With apologies to the late Terry Pratchett, who's ideas I'm unashamedly nicking.
Here's the basic foundation from the diskworld novels.
Books are collections of knowledge, and Knowledge = Power
Anybody who has studied high-school physics knows; Power = Energy over Time
And according to Einstein, Energy and Mass are interchangeable, and mass warps space time.
So the power contained in a book will warp spacetime as time progresses. That's just logic, right?
Ergo, any sufficiently good library will have highly warping effects on the space it occupies. To quote Pterry, "[a] good bookshop is just a genteel blackhole that knows how to read." The books go on to posit that all sufficiently dense libraries connect into one huge extradimensional 'L-Space'.
So, there's your setup.
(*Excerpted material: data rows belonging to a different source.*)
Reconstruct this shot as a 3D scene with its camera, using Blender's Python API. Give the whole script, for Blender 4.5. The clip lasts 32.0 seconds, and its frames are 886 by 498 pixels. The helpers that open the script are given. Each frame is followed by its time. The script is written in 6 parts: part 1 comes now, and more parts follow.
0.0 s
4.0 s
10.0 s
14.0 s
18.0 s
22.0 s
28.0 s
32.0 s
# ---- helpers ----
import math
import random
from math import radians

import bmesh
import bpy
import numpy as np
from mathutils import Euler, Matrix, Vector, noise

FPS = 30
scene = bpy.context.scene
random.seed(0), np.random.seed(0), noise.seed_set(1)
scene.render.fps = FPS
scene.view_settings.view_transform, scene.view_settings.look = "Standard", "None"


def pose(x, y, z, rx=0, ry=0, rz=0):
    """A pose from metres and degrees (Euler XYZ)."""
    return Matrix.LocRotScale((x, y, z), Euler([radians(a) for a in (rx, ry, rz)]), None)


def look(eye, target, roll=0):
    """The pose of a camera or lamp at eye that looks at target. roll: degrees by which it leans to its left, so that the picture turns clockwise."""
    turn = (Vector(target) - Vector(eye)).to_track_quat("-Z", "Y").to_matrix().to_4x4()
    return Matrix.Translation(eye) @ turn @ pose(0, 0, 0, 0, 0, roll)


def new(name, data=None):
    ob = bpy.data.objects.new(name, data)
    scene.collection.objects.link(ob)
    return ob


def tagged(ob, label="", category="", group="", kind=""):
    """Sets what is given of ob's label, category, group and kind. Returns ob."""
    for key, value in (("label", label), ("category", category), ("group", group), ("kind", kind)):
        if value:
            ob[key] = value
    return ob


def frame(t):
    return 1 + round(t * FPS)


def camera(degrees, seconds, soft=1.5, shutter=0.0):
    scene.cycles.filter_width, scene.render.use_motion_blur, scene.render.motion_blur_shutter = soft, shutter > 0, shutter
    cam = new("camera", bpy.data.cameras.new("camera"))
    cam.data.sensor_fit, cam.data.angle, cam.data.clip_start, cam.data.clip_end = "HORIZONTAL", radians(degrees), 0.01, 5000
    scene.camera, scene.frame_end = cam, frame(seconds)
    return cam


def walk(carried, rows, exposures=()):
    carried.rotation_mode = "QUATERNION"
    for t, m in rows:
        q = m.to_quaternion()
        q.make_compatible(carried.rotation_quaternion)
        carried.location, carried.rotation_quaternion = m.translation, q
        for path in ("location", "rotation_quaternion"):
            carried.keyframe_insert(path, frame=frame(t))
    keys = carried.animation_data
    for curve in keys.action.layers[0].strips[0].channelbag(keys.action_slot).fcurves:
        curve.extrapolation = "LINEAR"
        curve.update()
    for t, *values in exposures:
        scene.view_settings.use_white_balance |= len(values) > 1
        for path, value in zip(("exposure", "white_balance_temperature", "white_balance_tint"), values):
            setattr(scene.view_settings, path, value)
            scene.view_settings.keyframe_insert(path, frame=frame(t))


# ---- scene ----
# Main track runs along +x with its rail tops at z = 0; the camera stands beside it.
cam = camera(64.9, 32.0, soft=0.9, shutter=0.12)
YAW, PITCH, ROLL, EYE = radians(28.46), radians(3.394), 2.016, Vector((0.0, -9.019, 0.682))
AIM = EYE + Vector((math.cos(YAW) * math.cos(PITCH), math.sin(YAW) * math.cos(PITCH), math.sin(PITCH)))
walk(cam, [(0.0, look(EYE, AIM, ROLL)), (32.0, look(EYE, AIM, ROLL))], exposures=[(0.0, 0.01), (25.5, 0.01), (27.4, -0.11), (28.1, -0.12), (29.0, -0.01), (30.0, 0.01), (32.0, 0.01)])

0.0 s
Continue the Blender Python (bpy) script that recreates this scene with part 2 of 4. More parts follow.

A library dimension accessible through any good enough normal library. Corridors and shelves that wind around and fold in on themselves and multiply fractaly. A non-euclidian layout with imaginary dewey-decimal numbers.
If I end up making this, it'd be a similar setup to how I did Ynn. Procedurally generating points of interest that form a linked network that goes ever deeper, and gets weirder as you get deeper. The same basic structure (location + features, roll for events every turn, navigate by 'Go Deeper' vs 'Go Back' vs 'Explore Here', depth shifting you up and down the random tables).
So, why is this interesting? Well, L-space is effectively a genteel megadungeon. Remember, Knowledge = Power, and Power Corrupts. Thus, the warping effect of the books on the world around them will produces all sorts of interesting weirdness. Monsters might be transformed librarians, characters escaped from the books written about them, animated books, things that have made their way in from other dimensions via shared L-Space. Weird features like rooms filled with candles, spacial anomalies, sealed vaults of censored materials. Spellbooks that have gotten even stranger under the altering effects of L-Space.
Why go in? The place is obviously totally packed with books, so in order that it's not a total XP-For-Gold bonanza, I'd say that only particularly noteable books are going to be worth XP. On the other hand, L-Space contains all the books you could want. Need an atlas that maps that new continent you're voyaging to? Go to L-Space. Need the historical records of that ancient evil? L-Space. Looking for a particular rare spell? L-space. Dictionaries of dead languages? L-Space.
So yeah. Not sure when I'll develop it, but the idea is there knocking about in my head.